-------- Dataset content

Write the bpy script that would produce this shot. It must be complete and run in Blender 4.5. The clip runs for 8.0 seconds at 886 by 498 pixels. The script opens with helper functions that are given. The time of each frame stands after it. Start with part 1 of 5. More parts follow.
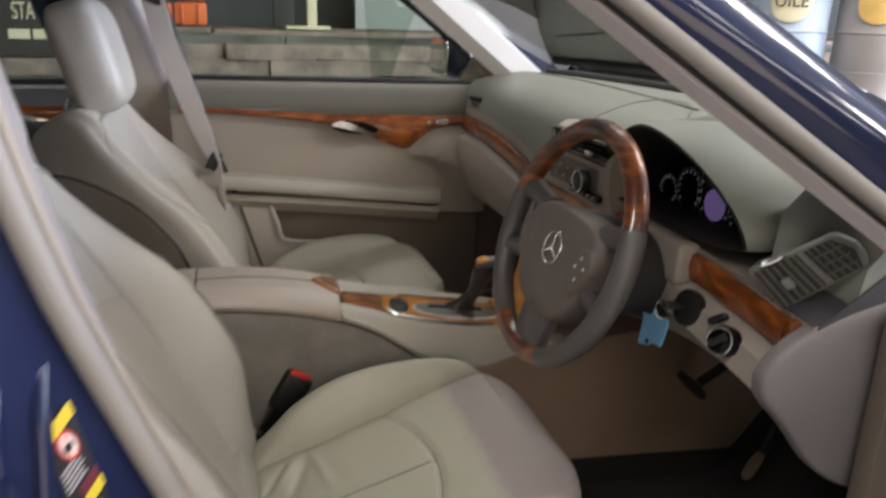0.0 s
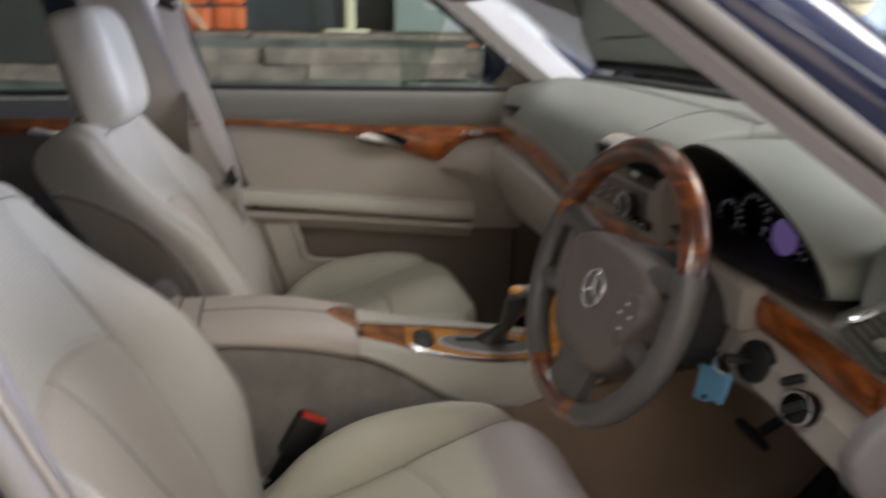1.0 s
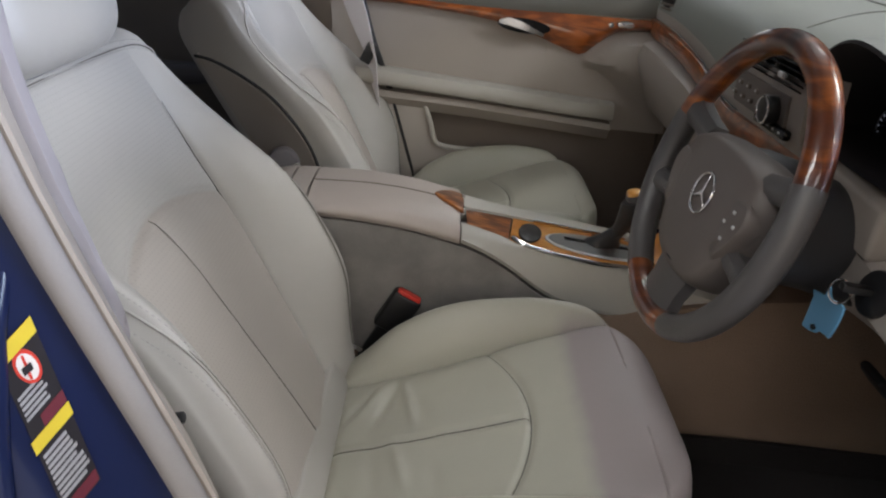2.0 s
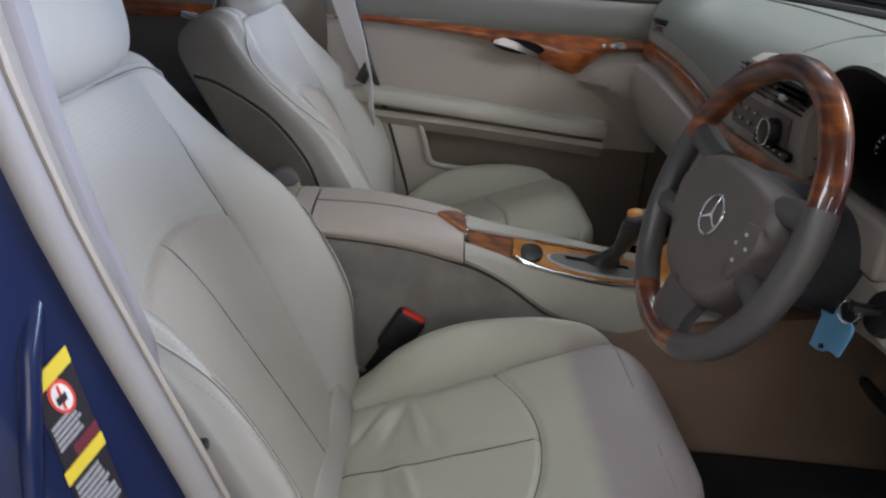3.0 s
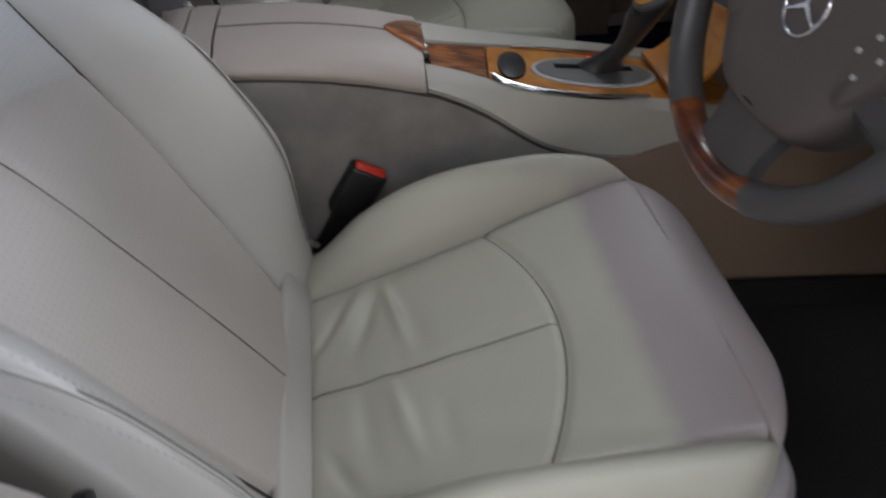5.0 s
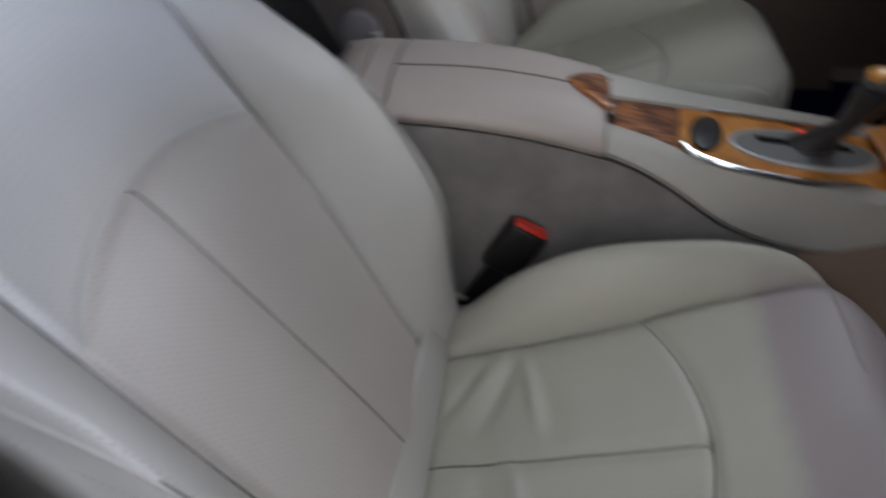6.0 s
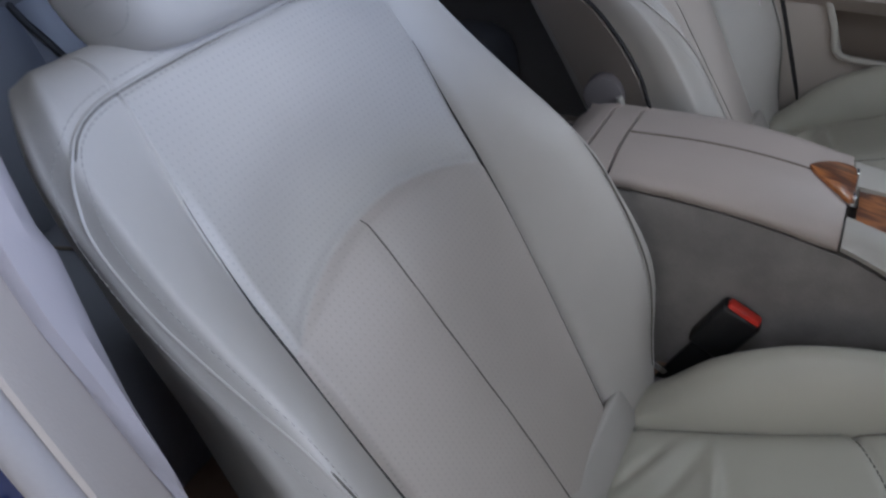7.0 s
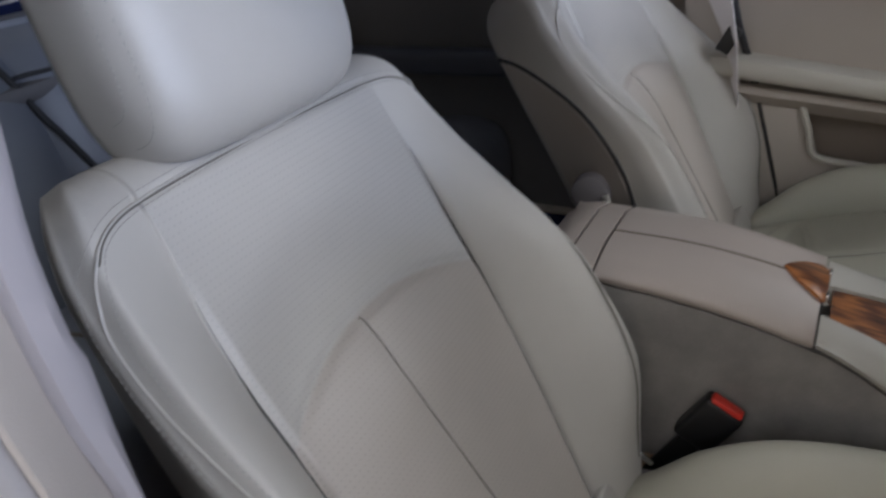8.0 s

----------------

* Work required *
Repeat the lines above exactly, and keep every picture out.

* Answer to this exercise *
Write the bpy script that would produce this shot. It must be complete and run in Blender 4.5. The clip runs for 8.0 seconds at 886 by 498 pixels. The script opens with helper functions that are given. The time of each frame stands after it. Start with part 1 of 5. More parts follow.
0.0 s
1.0 s
2.0 s
3.0 s
5.0 s
6.0 s
7.0 s
8.0 s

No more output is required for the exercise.